== LISTED ENTRIES

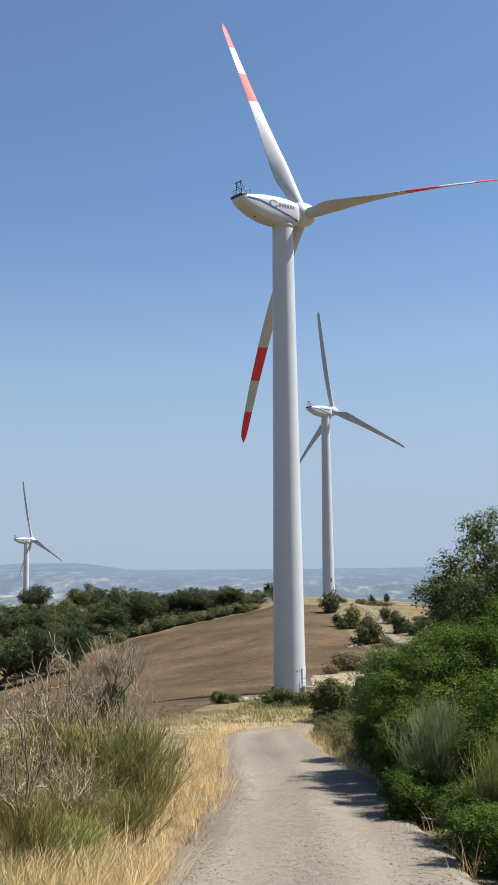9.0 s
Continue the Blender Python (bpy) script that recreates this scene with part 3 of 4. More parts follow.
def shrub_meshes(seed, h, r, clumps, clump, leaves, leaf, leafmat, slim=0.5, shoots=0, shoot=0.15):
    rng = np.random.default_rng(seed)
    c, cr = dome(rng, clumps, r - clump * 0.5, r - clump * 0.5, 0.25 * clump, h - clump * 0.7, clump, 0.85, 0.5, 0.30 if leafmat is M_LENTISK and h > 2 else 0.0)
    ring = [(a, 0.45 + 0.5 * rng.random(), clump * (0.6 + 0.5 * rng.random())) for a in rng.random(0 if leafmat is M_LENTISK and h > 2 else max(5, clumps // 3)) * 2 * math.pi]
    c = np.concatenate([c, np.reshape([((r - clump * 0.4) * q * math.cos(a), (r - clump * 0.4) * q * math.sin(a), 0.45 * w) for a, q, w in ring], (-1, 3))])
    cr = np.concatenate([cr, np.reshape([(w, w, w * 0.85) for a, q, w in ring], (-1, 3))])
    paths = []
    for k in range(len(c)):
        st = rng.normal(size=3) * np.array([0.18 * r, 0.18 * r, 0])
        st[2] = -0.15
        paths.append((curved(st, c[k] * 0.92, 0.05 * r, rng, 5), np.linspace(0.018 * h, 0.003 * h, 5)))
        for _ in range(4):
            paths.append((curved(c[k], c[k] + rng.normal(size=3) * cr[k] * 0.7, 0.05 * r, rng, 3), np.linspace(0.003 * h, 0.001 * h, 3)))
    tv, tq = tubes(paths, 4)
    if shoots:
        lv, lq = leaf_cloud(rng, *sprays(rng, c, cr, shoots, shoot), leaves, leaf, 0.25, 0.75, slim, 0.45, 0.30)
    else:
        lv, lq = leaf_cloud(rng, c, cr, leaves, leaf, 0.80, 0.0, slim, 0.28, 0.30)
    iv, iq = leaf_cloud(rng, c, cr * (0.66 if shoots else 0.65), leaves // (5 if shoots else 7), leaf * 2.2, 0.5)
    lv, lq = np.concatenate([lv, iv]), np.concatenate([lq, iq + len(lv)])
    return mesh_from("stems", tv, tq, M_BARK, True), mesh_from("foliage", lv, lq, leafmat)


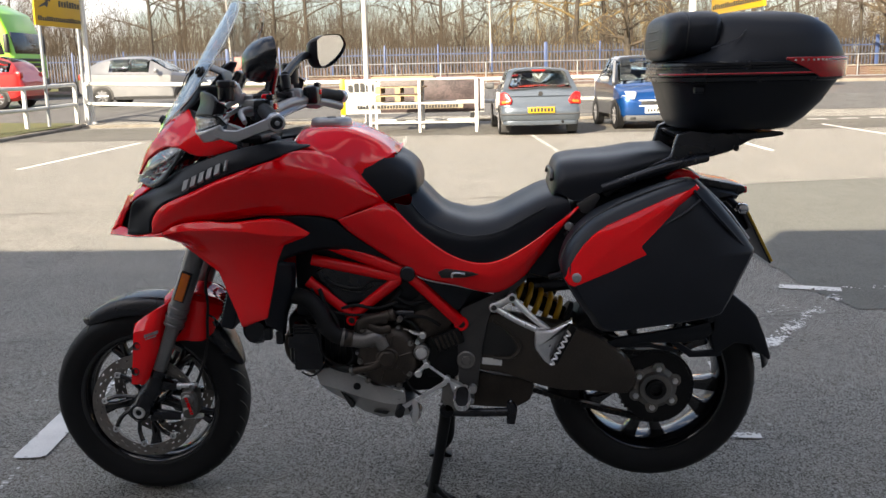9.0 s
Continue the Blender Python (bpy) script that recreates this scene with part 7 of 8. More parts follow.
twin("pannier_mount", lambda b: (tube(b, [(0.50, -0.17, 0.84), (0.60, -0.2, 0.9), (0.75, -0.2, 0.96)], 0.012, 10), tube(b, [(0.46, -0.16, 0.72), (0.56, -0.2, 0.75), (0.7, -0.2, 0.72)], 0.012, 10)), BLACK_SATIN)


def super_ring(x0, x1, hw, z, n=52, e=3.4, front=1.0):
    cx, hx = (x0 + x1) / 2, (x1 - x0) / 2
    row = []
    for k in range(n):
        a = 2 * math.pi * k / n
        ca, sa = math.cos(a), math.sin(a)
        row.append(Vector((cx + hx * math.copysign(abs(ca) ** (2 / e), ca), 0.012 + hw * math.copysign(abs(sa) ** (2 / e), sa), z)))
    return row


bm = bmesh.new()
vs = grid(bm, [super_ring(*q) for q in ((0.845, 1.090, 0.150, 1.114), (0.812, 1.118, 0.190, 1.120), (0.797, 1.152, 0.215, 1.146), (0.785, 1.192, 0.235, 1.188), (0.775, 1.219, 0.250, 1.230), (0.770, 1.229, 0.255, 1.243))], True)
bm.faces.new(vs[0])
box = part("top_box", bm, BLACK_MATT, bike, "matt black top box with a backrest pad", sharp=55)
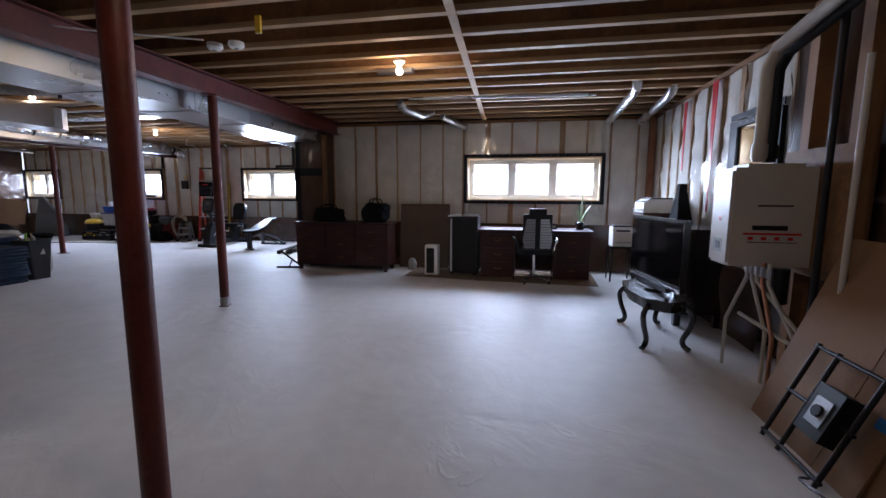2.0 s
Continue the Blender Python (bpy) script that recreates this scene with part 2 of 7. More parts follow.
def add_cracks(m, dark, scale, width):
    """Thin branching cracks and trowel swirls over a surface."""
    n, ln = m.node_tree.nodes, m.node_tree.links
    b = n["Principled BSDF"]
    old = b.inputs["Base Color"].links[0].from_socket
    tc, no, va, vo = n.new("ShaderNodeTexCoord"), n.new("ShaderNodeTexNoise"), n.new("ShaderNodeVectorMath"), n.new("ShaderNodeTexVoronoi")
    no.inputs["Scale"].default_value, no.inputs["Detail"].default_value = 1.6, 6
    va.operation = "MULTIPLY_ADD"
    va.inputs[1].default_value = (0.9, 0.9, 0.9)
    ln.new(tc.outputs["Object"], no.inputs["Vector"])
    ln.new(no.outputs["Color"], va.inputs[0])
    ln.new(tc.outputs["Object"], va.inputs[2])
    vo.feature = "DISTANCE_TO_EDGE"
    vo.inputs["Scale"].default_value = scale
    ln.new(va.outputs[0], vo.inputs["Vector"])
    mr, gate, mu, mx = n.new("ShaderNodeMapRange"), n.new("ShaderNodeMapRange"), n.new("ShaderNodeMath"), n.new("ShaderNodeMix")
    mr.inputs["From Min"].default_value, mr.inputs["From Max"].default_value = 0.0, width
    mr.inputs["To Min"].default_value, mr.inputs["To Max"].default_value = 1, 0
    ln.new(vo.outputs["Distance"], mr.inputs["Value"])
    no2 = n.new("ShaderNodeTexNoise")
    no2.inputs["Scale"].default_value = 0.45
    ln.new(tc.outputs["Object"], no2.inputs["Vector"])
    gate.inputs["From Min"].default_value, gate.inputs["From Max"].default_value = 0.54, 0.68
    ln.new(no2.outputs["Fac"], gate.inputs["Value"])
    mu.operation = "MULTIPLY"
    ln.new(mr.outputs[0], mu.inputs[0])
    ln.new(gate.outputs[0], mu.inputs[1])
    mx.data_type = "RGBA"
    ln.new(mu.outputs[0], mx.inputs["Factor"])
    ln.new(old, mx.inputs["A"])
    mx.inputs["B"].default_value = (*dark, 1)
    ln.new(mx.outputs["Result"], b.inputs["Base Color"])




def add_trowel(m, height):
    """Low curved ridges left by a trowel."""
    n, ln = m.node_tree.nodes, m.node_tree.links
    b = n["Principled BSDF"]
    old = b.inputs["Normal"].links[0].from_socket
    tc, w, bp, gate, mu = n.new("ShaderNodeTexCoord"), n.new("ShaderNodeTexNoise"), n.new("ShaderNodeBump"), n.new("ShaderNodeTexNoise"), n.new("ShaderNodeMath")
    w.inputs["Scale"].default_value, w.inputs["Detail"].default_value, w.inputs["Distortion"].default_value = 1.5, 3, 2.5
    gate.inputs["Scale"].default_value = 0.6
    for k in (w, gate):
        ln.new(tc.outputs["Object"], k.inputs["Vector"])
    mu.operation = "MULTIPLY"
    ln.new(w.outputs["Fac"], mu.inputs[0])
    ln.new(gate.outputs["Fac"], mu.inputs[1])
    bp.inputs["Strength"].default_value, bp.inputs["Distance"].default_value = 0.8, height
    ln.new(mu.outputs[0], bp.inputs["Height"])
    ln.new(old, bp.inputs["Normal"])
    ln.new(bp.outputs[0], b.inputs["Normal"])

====

_YOUR GOAL:_ Return the whole listing, word for word, and leave out every picture.

_ANSWER TO THIS EXERCISE:_
9.0 s
Continue the Blender Python (bpy) script that recreates this scene with part 3 of 4. More parts follow.
def shrub_meshes(seed, h, r, clumps, clump, leaves, leaf, leafmat, slim=0.5, shoots=0, shoot=0.15):
    rng = np.random.default_rng(seed)
    c, cr = dome(rng, clumps, r - clump * 0.5, r - clump * 0.5, 0.25 * clump, h - clump * 0.7, clump, 0.85, 0.5, 0.30 if leafmat is M_LENTISK and h > 2 else 0.0)
    ring = [(a, 0.45 + 0.5 * rng.random(), clump * (0.6 + 0.5 * rng.random())) for a in rng.random(0 if leafmat is M_LENTISK and h > 2 else max(5, clumps // 3)) * 2 * math.pi]
    c = np.concatenate([c, np.reshape([((r - clump * 0.4) * q * math.cos(a), (r - clump * 0.4) * q * math.sin(a), 0.45 * w) for a, q, w in ring], (-1, 3))])
    cr = np.concatenate([cr, np.reshape([(w, w, w * 0.85) for a, q, w in ring], (-1, 3))])
    paths = []
    for k in range(len(c)):
        st = rng.normal(size=3) * np.array([0.18 * r, 0.18 * r, 0])
        st[2] = -0.15
        paths.append((curved(st, c[k] * 0.92, 0.05 * r, rng, 5), np.linspace(0.018 * h, 0.003 * h, 5)))
        for _ in range(4):
            paths.append((curved(c[k], c[k] + rng.normal(size=3) * cr[k] * 0.7, 0.05 * r, rng, 3), np.linspace(0.003 * h, 0.001 * h, 3)))
    tv, tq = tubes(paths, 4)
    if shoots:
        lv, lq = leaf_cloud(rng, *sprays(rng, c, cr, shoots, shoot), leaves, leaf, 0.25, 0.75, slim, 0.45, 0.30)
    else:
        lv, lq = leaf_cloud(rng, c, cr, leaves, leaf, 0.80, 0.0, slim, 0.28, 0.30)
    iv, iq = leaf_cloud(rng, c, cr * (0.66 if shoots else 0.65), leaves // (5 if shoots else 7), leaf * 2.2, 0.5)
    lv, lq = np.concatenate([lv, iv]), np.concatenate([lq, iq + len(lv)])
    return mesh_from("stems", tv, tq, M_BARK, True), mesh_from("foliage", lv, lq, leafmat)


9.0 s
Continue the Blender Python (bpy) script that recreates this scene with part 7 of 8. More parts follow.
twin("pannier_mount", lambda b: (tube(b, [(0.50, -0.17, 0.84), (0.60, -0.2, 0.9), (0.75, -0.2, 0.96)], 0.012, 10), tube(b, [(0.46, -0.16, 0.72), (0.56, -0.2, 0.75), (0.7, -0.2, 0.72)], 0.012, 10)), BLACK_SATIN)


def super_ring(x0, x1, hw, z, n=52, e=3.4, front=1.0):
    cx, hx = (x0 + x1) / 2, (x1 - x0) / 2
    row = []
    for k in range(n):
        a = 2 * math.pi * k / n
        ca, sa = math.cos(a), math.sin(a)
        row.append(Vector((cx + hx * math.copysign(abs(ca) ** (2 / e), ca), 0.012 + hw * math.copysign(abs(sa) ** (2 / e), sa), z)))
    return row


bm = bmesh.new()
vs = grid(bm, [super_ring(*q) for q in ((0.845, 1.090, 0.150, 1.114), (0.812, 1.118, 0.190, 1.120), (0.797, 1.152, 0.215, 1.146), (0.785, 1.192, 0.235, 1.188), (0.775, 1.219, 0.250, 1.230), (0.770, 1.229, 0.255, 1.243))], True)
bm.faces.new(vs[0])
box = part("top_box", bm, BLACK_MATT, bike, "matt black top box with a backrest pad", sharp=55)
2.0 s
Continue the Blender Python (bpy) script that recreates this scene with part 2 of 7. More parts follow.
def add_cracks(m, dark, scale, width):
    """Thin branching cracks and trowel swirls over a surface."""
    n, ln = m.node_tree.nodes, m.node_tree.links
    b = n["Principled BSDF"]
    old = b.inputs["Base Color"].links[0].from_socket
    tc, no, va, vo = n.new("ShaderNodeTexCoord"), n.new("ShaderNodeTexNoise"), n.new("ShaderNodeVectorMath"), n.new("ShaderNodeTexVoronoi")
    no.inputs["Scale"].default_value, no.inputs["Detail"].default_value = 1.6, 6
    va.operation = "MULTIPLY_ADD"
    va.inputs[1].default_value = (0.9, 0.9, 0.9)
    ln.new(tc.outputs["Object"], no.inputs["Vector"])
    ln.new(no.outputs["Color"], va.inputs[0])
    ln.new(tc.outputs["Object"], va.inputs[2])
    vo.feature = "DISTANCE_TO_EDGE"
    vo.inputs["Scale"].default_value = scale
    ln.new(va.outputs[0], vo.inputs["Vector"])
    mr, gate, mu, mx = n.new("ShaderNodeMapRange"), n.new("ShaderNodeMapRange"), n.new("ShaderNodeMath"), n.new("ShaderNodeMix")
    mr.inputs["From Min"].default_value, mr.inputs["From Max"].default_value = 0.0, width
    mr.inputs["To Min"].default_value, mr.inputs["To Max"].default_value = 1, 0
    ln.new(vo.outputs["Distance"], mr.inputs["Value"])
    no2 = n.new("ShaderNodeTexNoise")
    no2.inputs["Scale"].default_value = 0.45
    ln.new(tc.outputs["Object"], no2.inputs["Vector"])
    gate.inputs["From Min"].default_value, gate.inputs["From Max"].default_value = 0.54, 0.68
    ln.new(no2.outputs["Fac"], gate.inputs["Value"])
    mu.operation = "MULTIPLY"
    ln.new(mr.outputs[0], mu.inputs[0])
    ln.new(gate.outputs[0], mu.inputs[1])
    mx.data_type = "RGBA"
    ln.new(mu.outputs[0], mx.inputs["Factor"])
    ln.new(old, mx.inputs["A"])
    mx.inputs["B"].default_value = (*dark, 1)
    ln.new(mx.outputs["Result"], b.inputs["Base Color"])




def add_trowel(m, height):
    """Low curved ridges left by a trowel."""
    n, ln = m.node_tree.nodes, m.node_tree.links
    b = n["Principled BSDF"]
    old = b.inputs["Normal"].links[0].from_socket
    tc, w, bp, gate, mu = n.new("ShaderNodeTexCoord"), n.new("ShaderNodeTexNoise"), n.new("ShaderNodeBump"), n.new("ShaderNodeTexNoise"), n.new("ShaderNodeMath")
    w.inputs["Scale"].default_value, w.inputs["Detail"].default_value, w.inputs["Distortion"].default_value = 1.5, 3, 2.5
    gate.inputs["Scale"].default_value = 0.6
    for k in (w, gate):
        ln.new(tc.outputs["Object"], k.inputs["Vector"])
    mu.operation = "MULTIPLY"
    ln.new(w.outputs["Fac"], mu.inputs[0])
    ln.new(gate.outputs["Fac"], mu.inputs[1])
    bp.inputs["Strength"].default_value, bp.inputs["Distance"].default_value = 0.8, height
    ln.new(mu.outputs[0], bp.inputs["Height"])
    ln.new(old, bp.inputs["Normal"])
    ln.new(bp.outputs[0], b.inputs["Normal"])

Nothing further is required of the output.